Problem statement: Copy out all lines that carry the word "category".
>> Start Data provided
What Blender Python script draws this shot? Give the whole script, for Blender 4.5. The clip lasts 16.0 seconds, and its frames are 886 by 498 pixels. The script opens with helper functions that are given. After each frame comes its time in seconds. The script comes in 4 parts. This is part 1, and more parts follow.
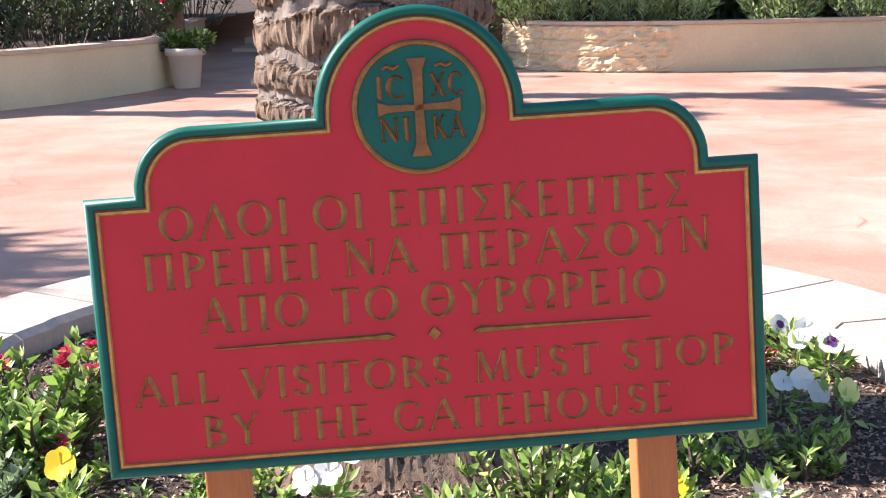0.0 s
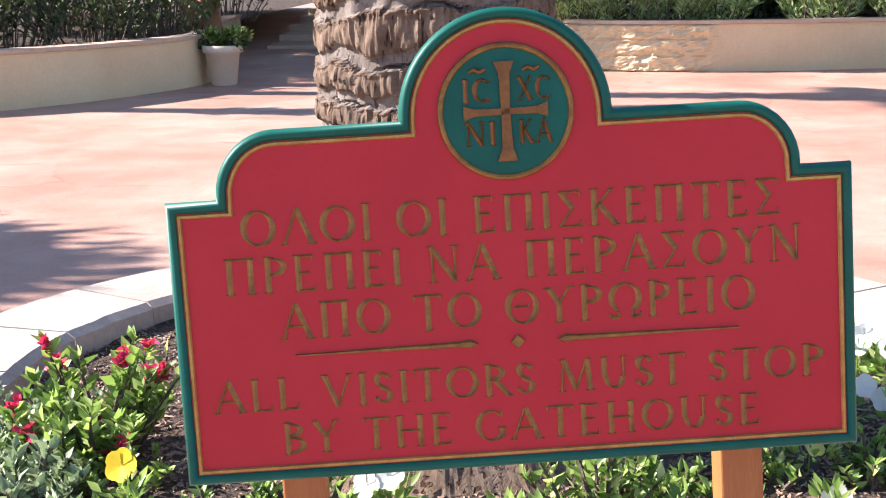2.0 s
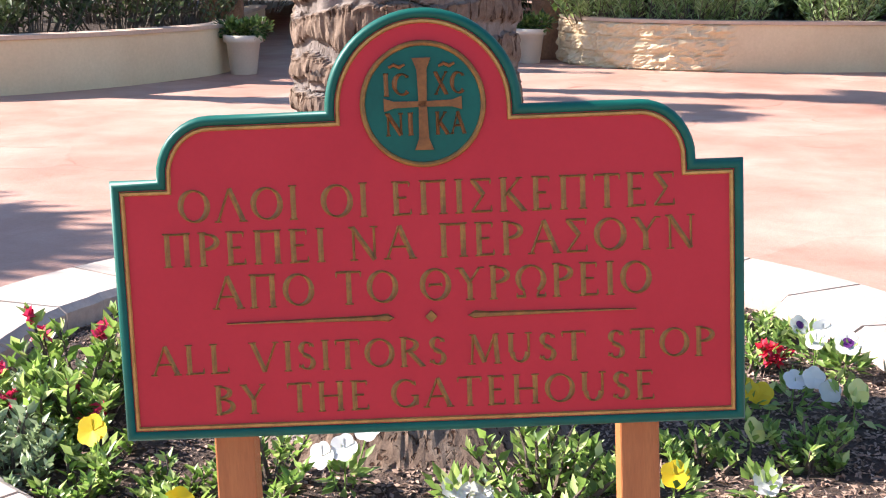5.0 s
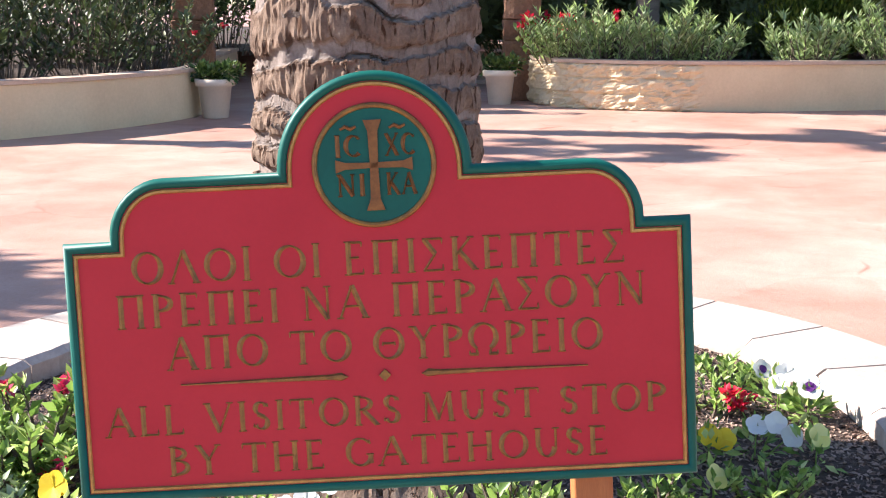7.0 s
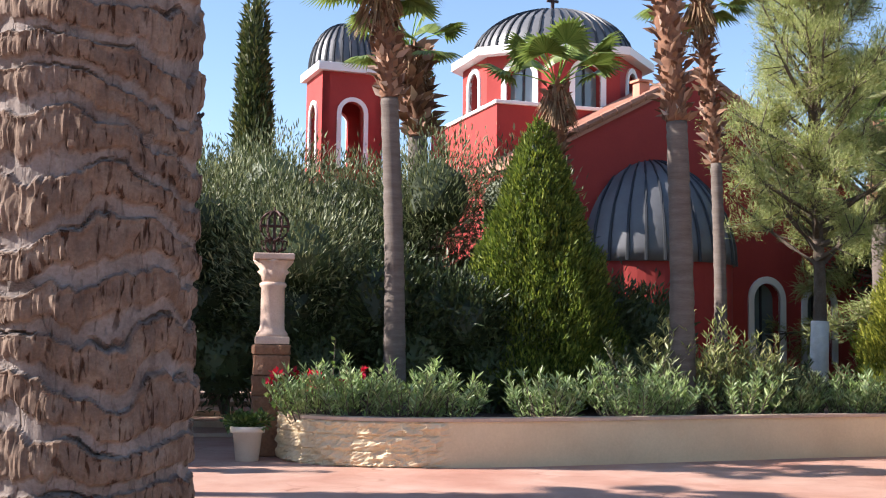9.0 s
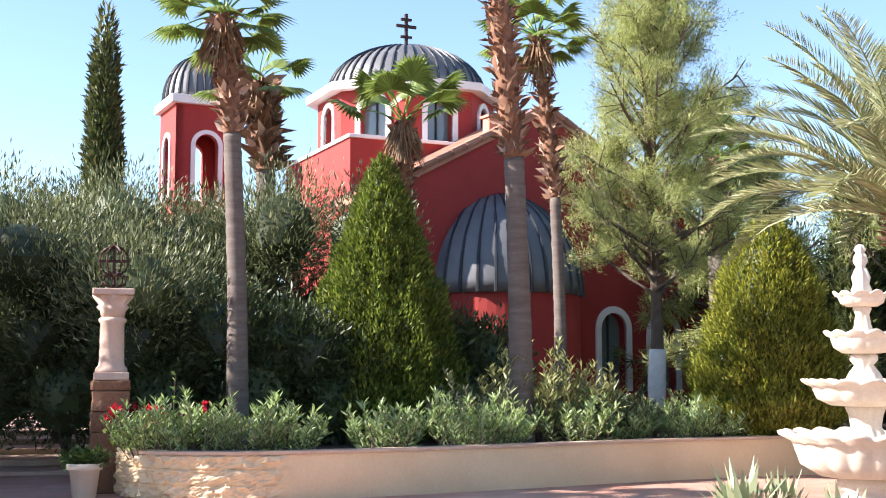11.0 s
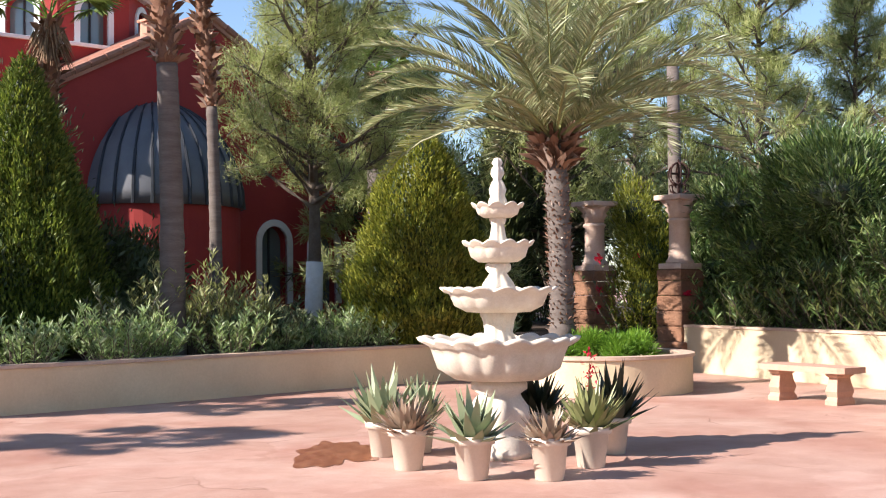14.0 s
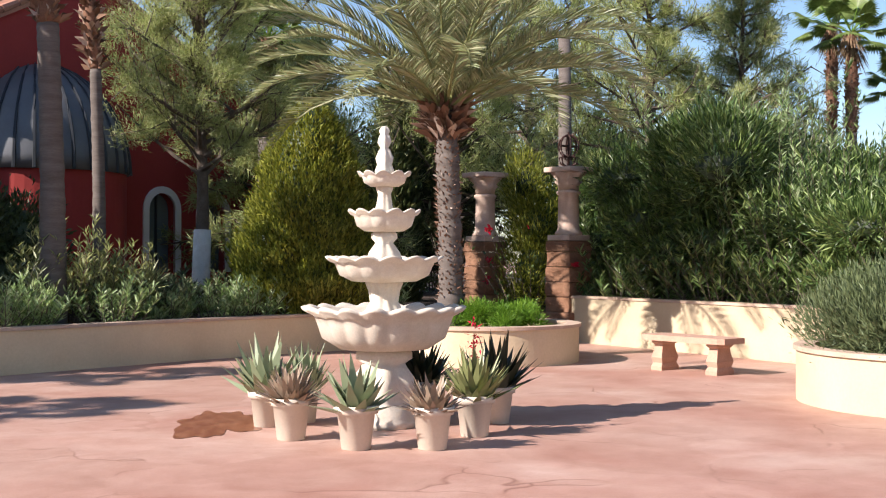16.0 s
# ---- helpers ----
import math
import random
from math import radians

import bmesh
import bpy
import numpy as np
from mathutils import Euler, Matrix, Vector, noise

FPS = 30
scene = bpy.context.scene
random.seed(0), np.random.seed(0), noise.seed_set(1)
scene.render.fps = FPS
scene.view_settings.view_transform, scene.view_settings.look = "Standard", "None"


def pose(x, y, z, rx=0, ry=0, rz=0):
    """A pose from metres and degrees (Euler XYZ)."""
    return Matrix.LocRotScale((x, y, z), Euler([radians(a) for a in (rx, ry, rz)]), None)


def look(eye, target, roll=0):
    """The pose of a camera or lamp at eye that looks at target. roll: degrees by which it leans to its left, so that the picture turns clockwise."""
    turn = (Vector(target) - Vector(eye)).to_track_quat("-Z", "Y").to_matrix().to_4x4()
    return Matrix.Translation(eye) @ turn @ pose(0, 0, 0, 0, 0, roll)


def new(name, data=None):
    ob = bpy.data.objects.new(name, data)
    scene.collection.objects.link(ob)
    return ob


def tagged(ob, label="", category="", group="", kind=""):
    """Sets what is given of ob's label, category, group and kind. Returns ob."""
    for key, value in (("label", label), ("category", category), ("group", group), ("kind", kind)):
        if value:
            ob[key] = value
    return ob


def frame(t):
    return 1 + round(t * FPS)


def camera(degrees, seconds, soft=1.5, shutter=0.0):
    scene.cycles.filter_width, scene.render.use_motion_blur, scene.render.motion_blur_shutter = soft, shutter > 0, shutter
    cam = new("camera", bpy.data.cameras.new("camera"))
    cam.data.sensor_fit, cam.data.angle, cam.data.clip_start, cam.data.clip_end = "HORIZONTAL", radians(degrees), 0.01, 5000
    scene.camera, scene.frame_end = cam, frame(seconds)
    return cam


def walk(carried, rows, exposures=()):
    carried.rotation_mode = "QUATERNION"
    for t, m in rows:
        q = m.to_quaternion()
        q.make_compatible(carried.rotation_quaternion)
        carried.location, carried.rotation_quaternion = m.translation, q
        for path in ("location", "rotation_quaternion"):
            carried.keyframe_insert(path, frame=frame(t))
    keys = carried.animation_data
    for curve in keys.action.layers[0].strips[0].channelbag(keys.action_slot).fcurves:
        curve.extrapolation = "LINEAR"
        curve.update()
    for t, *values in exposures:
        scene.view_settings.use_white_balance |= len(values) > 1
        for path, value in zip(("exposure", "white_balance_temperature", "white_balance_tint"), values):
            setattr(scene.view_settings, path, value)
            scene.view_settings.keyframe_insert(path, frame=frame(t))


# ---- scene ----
>> End Data provided
The output:
def tagged(ob, label="", category="", group="", kind=""):
    """Sets what is given of ob's label, category, group and kind. Returns ob."""
    for key, value in (("label", label), ("category", category), ("group", group), ("kind", kind)):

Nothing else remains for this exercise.